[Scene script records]
============
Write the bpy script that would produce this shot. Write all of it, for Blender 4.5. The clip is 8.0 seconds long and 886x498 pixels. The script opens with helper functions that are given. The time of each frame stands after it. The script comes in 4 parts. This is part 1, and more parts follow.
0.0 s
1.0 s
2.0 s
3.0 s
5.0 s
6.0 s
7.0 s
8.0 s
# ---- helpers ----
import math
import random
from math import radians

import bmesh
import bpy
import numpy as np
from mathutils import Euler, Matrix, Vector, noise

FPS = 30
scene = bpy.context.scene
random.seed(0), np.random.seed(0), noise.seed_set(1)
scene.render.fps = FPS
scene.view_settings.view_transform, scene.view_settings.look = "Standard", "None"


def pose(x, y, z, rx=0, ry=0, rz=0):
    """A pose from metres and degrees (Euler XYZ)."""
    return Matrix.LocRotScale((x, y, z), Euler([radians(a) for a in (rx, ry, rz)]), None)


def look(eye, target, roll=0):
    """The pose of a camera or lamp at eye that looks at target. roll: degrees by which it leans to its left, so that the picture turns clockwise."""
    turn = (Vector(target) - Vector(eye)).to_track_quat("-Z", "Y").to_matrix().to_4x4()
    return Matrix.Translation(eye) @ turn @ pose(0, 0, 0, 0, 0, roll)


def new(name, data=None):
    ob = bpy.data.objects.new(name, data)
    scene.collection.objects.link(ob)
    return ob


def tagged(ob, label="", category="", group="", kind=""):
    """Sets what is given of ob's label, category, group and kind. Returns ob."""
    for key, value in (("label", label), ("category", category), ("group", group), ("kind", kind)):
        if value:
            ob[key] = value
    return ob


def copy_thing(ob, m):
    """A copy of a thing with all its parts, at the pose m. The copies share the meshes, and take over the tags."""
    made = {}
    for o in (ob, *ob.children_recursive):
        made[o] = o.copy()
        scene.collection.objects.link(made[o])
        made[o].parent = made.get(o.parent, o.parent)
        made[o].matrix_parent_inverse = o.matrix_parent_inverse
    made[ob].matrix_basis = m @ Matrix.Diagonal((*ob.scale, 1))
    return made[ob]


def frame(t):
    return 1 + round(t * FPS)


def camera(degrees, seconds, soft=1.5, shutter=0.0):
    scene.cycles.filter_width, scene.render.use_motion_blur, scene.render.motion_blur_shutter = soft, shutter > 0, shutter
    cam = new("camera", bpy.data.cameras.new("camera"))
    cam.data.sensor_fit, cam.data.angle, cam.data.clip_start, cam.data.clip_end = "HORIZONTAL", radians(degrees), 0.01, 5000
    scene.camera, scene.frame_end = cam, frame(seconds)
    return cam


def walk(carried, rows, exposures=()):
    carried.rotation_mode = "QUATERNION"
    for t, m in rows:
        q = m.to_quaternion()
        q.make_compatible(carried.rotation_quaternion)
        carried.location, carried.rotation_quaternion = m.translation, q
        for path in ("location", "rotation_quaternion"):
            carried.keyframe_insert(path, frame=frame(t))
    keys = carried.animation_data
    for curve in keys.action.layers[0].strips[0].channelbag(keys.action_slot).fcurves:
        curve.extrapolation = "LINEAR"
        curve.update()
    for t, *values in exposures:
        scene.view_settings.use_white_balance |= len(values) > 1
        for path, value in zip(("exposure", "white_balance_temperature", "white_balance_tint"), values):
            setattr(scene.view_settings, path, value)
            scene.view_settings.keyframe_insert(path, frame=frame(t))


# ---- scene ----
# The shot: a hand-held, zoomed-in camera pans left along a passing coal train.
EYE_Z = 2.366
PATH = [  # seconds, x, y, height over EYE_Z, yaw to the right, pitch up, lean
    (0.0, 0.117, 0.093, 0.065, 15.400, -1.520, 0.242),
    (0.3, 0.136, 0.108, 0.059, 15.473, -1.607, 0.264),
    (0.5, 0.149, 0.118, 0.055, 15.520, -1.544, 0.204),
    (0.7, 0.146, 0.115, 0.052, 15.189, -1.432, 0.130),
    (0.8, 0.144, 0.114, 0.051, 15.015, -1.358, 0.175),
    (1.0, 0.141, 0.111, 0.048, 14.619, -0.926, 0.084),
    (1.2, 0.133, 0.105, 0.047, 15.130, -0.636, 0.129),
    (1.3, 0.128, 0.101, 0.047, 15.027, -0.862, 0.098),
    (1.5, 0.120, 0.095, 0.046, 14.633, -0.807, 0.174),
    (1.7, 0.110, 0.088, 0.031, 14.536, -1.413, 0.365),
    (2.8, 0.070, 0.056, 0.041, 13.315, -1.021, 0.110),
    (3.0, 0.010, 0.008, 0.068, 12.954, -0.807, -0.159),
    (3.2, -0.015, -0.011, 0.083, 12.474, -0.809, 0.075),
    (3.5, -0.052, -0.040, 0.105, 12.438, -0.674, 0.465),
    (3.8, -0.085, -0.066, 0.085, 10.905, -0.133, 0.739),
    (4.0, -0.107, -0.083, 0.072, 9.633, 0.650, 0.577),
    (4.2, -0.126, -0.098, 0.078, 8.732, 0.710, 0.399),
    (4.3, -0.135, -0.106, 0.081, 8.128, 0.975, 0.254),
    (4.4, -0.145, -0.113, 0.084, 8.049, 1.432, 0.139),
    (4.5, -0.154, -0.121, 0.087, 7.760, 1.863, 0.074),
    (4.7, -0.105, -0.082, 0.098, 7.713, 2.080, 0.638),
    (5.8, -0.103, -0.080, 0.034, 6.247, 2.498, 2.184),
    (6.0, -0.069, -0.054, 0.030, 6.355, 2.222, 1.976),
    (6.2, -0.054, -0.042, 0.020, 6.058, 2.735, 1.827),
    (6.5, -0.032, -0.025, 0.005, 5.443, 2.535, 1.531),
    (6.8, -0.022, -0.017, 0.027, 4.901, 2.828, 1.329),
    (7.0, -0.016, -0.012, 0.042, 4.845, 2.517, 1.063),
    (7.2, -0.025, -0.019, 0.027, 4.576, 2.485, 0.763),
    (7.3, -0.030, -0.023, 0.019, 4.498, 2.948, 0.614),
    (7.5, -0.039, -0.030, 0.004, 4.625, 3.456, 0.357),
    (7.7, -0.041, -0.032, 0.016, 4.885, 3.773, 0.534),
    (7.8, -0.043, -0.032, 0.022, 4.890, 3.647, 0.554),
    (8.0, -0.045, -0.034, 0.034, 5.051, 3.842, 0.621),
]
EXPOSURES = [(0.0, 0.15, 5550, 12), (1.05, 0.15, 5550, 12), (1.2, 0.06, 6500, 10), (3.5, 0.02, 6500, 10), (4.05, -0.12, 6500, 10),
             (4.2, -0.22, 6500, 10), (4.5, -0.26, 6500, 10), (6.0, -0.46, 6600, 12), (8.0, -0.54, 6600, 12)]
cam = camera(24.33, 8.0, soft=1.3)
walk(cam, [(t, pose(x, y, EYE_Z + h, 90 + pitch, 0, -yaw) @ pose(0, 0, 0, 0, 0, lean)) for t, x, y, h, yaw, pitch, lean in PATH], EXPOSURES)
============
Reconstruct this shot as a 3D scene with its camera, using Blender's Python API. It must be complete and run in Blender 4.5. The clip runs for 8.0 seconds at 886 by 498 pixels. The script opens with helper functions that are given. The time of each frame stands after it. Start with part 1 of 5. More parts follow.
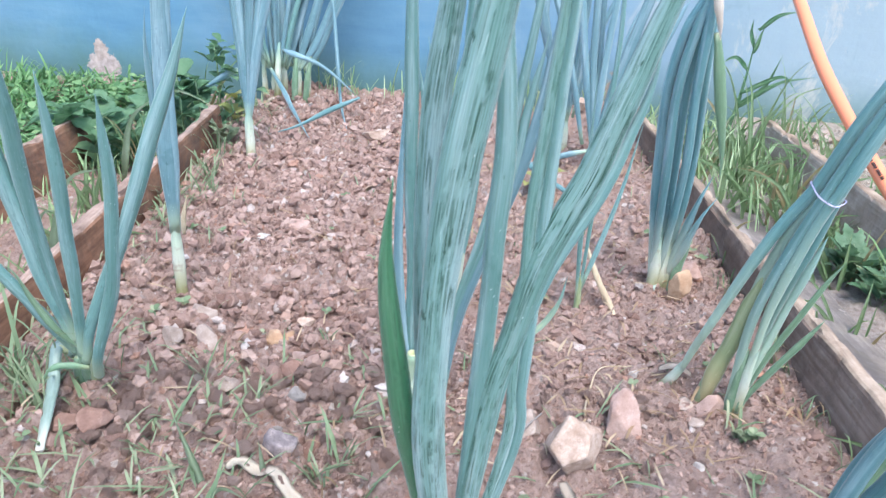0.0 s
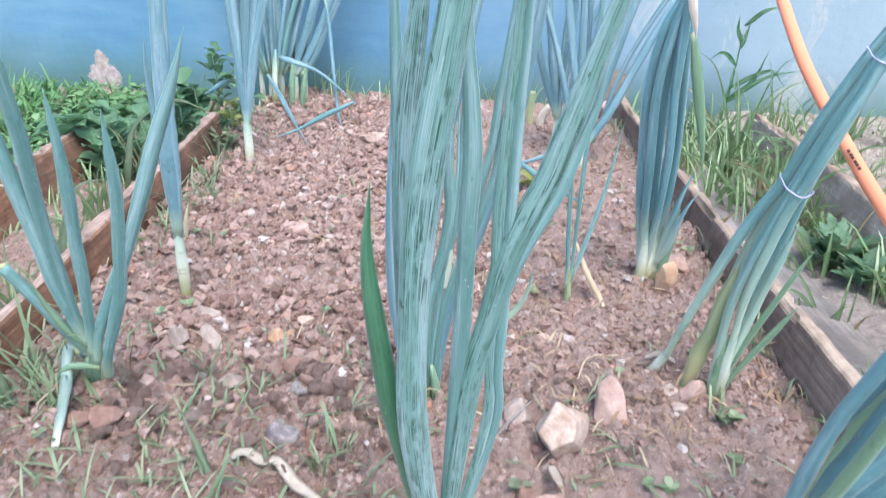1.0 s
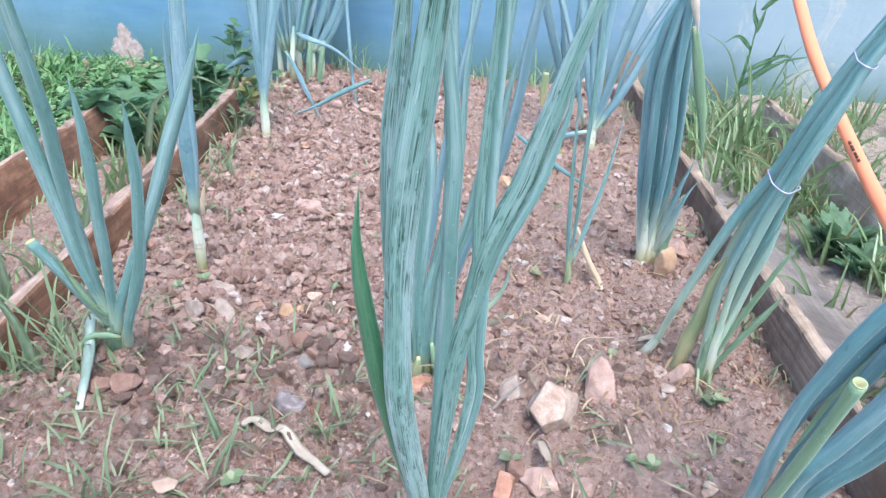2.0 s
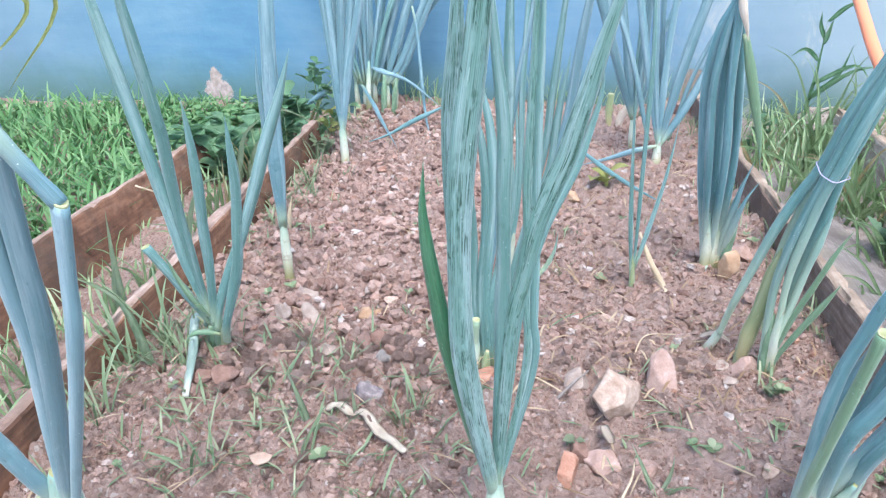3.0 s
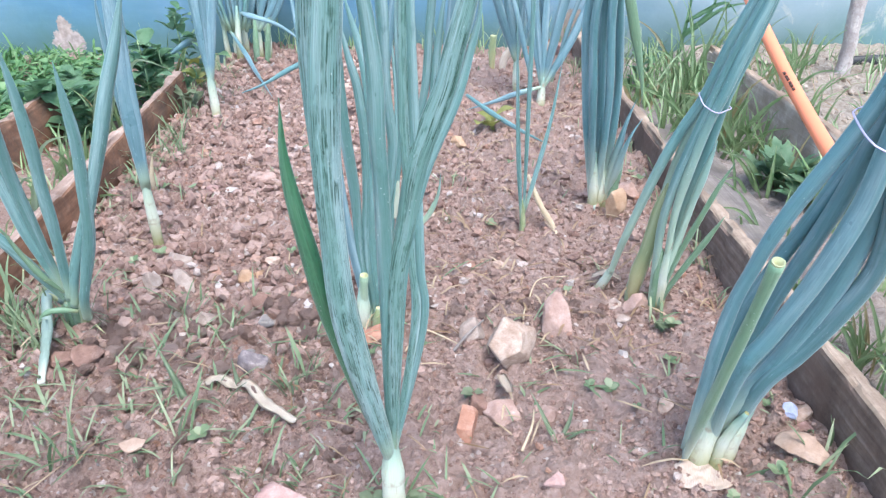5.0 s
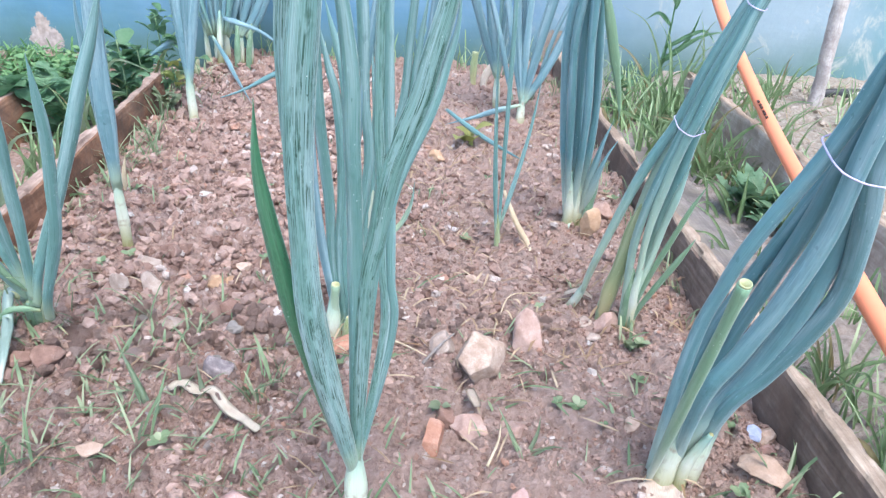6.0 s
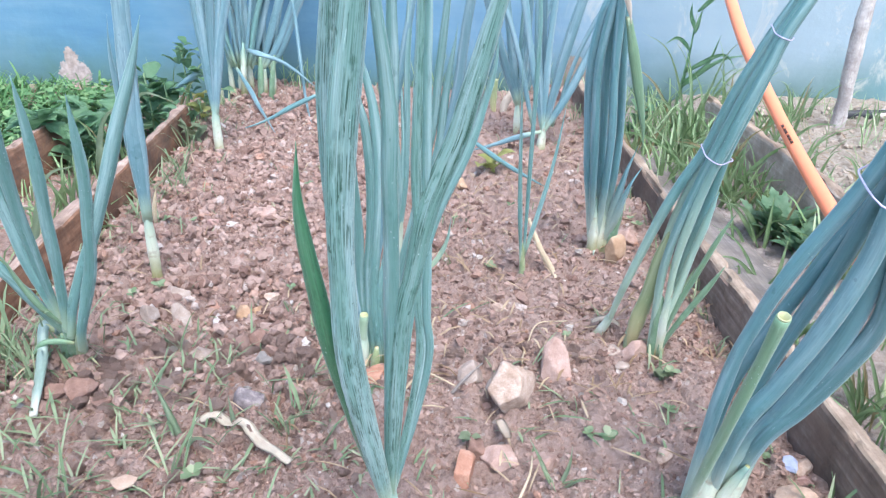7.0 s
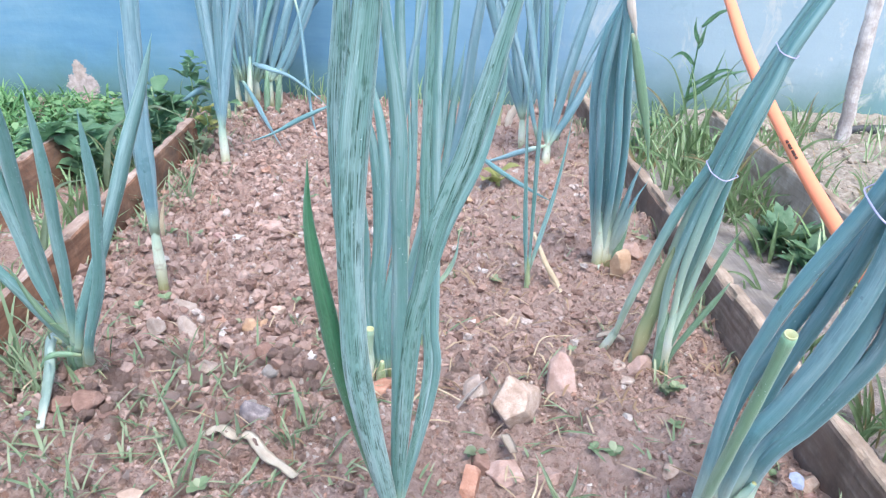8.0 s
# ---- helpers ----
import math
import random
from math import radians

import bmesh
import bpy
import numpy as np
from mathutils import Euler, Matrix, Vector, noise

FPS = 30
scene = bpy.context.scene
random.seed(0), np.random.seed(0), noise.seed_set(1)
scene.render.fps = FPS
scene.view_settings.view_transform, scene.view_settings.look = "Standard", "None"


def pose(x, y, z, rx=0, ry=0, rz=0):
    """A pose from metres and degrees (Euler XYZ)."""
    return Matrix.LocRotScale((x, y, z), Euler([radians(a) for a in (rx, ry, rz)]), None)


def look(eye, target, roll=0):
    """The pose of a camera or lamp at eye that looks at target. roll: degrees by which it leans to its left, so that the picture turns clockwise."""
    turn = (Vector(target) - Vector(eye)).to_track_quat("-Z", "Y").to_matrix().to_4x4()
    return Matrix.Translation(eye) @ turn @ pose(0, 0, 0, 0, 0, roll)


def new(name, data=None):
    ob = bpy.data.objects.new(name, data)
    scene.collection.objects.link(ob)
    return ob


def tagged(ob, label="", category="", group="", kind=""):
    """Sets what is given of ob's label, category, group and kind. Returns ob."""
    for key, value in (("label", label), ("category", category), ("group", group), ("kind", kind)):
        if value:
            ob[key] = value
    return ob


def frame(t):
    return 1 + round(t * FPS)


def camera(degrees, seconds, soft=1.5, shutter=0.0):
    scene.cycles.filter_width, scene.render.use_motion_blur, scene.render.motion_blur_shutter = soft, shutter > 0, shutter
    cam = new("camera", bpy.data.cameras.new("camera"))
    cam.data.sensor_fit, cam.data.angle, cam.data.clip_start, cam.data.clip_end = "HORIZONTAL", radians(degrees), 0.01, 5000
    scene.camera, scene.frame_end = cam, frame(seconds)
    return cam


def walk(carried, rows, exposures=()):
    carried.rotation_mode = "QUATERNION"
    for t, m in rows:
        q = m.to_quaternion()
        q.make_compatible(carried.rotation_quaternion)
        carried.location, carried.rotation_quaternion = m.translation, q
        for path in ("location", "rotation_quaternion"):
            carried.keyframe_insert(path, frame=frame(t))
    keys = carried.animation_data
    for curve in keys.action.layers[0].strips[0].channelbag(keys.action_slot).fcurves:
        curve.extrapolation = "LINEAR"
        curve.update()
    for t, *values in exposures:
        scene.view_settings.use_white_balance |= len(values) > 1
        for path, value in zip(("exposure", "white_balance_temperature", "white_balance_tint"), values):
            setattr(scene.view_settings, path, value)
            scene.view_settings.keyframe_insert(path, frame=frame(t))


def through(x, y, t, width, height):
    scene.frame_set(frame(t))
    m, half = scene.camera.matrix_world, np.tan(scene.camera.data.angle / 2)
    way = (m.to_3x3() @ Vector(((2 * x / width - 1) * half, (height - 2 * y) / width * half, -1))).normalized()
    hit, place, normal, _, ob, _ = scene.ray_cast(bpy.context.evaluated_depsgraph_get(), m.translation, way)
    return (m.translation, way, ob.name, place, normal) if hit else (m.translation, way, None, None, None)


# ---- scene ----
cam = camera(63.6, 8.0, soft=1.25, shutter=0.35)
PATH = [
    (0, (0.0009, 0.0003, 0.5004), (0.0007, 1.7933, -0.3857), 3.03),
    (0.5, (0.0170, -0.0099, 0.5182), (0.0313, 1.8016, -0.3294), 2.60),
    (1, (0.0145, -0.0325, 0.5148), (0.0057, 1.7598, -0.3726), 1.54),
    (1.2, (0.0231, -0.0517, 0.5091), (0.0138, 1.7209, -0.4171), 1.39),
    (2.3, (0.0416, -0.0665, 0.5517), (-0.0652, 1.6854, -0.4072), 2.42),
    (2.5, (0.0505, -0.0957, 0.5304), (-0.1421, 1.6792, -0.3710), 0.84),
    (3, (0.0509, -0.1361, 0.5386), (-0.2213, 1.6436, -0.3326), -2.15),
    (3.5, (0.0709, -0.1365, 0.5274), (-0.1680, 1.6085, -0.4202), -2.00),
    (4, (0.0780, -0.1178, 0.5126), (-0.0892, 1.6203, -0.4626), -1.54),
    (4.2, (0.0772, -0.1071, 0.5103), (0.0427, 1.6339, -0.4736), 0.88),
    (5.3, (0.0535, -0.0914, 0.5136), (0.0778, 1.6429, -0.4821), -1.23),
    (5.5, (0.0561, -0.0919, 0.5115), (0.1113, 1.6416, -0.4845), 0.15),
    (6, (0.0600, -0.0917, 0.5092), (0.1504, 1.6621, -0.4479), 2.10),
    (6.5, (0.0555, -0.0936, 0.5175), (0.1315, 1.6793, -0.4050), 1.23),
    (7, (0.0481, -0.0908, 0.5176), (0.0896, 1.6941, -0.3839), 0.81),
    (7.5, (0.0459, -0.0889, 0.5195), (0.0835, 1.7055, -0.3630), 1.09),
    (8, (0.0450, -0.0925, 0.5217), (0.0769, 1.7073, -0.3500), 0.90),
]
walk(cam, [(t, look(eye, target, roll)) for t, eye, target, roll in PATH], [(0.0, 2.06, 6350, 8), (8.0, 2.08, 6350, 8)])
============
● **Short exercise**:
Both the line with "way = (m.to_3x3()" and the line with "return (m.translation, way, ob.name, place, normal)" belong in the extract, along with every line between them; set down those lines exactly and only.

● **Result of the exercise**:
    way = (m.to_3x3() @ Vector(((2 * x / width - 1) * half, (height - 2 * y) / width * half, -1))).normalized()
    hit, place, normal, _, ob, _ = scene.ray_cast(bpy.context.evaluated_depsgraph_get(), m.translation, way)
    return (m.translation, way, ob.name, place, normal) if hit else (m.translation, way, None, None, None)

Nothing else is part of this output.